Over-arching all of this is that crazy Pattern, a series of seemingly unlinked mysteries and tragedies that Dunham and the Bishops will be called upon to help solve in subsequent episodes. That is where the "Fringe" will live or die.
Like an airline flight plagued by turbulence, the pilot hit more than a few bumpy places -- "dissolve + flesh"? Really? Never have our tax dollars been so lavishly spent by an agency liaison, who can fly to Iraq, refit an entire laboratory and conjure up SWAT teams in three seconds flat because she has a hunch.

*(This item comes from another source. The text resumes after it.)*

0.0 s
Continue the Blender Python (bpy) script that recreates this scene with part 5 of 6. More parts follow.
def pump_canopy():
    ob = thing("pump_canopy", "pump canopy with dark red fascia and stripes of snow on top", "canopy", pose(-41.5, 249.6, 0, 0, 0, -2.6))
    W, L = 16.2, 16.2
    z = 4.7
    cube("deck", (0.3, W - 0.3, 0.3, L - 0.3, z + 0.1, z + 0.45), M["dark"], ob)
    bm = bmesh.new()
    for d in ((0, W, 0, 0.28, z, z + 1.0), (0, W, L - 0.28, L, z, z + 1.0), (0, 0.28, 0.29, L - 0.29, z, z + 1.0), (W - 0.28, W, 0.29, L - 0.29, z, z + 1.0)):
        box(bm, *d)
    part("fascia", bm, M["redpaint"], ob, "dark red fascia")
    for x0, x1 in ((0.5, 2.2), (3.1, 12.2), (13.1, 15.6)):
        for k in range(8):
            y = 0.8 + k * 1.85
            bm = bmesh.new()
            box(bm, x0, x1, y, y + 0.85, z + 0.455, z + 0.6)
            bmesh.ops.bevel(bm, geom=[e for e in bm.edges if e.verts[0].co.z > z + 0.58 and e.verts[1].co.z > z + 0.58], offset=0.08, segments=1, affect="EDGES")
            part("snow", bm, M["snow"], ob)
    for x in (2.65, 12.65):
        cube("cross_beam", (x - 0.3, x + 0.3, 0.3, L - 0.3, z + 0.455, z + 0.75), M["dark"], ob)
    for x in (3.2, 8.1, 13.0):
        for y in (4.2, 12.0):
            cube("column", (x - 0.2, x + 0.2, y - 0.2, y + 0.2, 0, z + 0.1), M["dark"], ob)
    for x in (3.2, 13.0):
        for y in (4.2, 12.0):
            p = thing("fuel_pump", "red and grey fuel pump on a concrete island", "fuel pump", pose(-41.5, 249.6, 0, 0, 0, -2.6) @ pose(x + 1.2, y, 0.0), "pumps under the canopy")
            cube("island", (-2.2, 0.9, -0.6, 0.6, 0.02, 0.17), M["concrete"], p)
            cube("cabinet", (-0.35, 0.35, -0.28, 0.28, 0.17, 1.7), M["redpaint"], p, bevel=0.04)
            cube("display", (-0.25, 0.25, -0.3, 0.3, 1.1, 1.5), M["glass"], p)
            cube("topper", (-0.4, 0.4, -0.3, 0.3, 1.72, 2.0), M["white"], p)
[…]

Meanwhile, Peter tortures prisoners and devises serums with no authorization save that he went to MIT; to his endless credit, Jackson, late of "Dawson's Creek," makes it play.
By setting "Fringe" in the real world, Abrams has given up some of the creative freedom he had with "Lost." If you acknowledge the real world, you must play by at least some of the real-world rules. Which means scenes like a cow being led through a crowded Harvard hallway, though amusing, have got to go. Yes, the lab is in the basement, but basements always have back doors.
More important, the sooner Abrams can get all his key players -- including, one hopes, Olivia's likable fellow agent Charlie Francis (Kirk Acevedo) -- on the same imaginary-agency team the better, because I'm pretty sure it's against FBI protocol to take LSD on the job to mind-meld with your partner/lover. Even if he is translucent.